We want the cost of transportation to be minimal part of cost of production and right now the transport cost is very high, but it is our hope that after the single window, cargo tracking note and negotiations with shipping companies the cost will come down drastically,” he said.
   
The Minister for Tansportation, Rotimi Amaechi, bemoaned a situation whereby Nigeria has not been able to implement the National Single Window Platform, which is expected to aid clearance of cargo in 24 hours.
 
“It is rather unfortunate that Nigeria is the only country in West Africa that is yet to implement this (single window) scheme,” he said.
 
Amaechi, disclosed this while officially declaring open the workshop of joint standing committee of Union of African Shippers’ Council (UASC), and United Nations Conference on Trade and Development (UNCTAD), hosted by the Nigerian Shippers’ Council (NSC) in Abuja.
   
He however said the Federal Government has made remarkable progress in the development of trade support infrastructure such as railways, roads and other facilities.

   
Chairman of the Governing Board, NSC, Mai Mala Buni, said with trade facilitation emerging as important subject in the world trading system and World Trade Organisation (WTO) Trade Facilitation Agreement (TFA) coming into force on 22nd February 2017, it is heartwarming that many countries in the West and Central Africa Africa Sub-regional have ratified it.
   
According to him, it is expected that full implementation of TFA could reduce trades costs by as much as 14.3 per cent and boost global trade by up to $1 trillion yearly with biggest gains accruing to the poorest countries.
   
“The development of port and hinterland connectivity infrastructure are critical to the economic development of any country, be it coastal or land locked.

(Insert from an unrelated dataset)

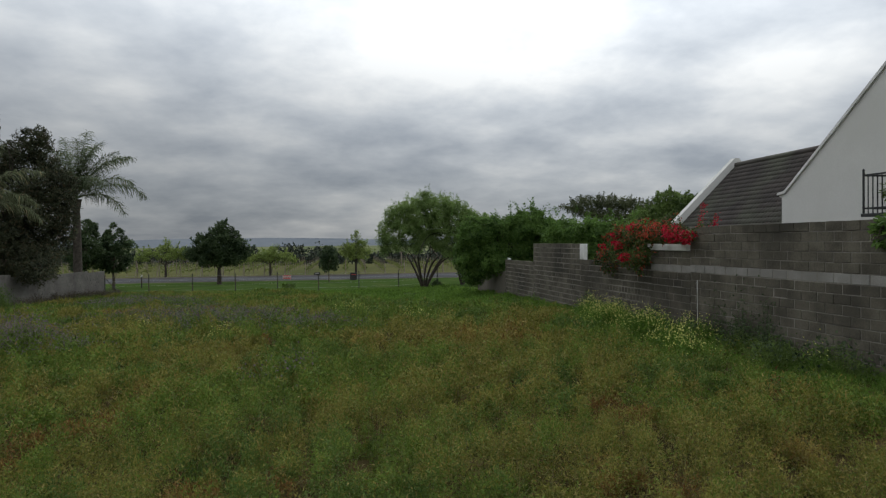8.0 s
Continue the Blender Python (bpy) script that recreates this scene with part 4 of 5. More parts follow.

It is imperative that all necessary facilities and processes be systematically provided to enhance the supply chain and seamless operation to improve the efficiency and competitiveness of the Sub-regional trade within the global trading system,” he said.
 
Chairman, UASC, Sebastian Ilboudo, said the transport sector is a dynamic sector and therefore the infrastructure must go in line with dynamism, adding that the meeting would enable the delegates to review freight costs and agree on necessary solutions.
 
Secretary General, UASC, Giscard Lilian Ogoula, said ports concession has been carried out in many ports over the years with a view to enhance efficiency and boost contributions to economies of member states, but the ports concession is rather bringing high costs that Shippers are finding it difficult to afford.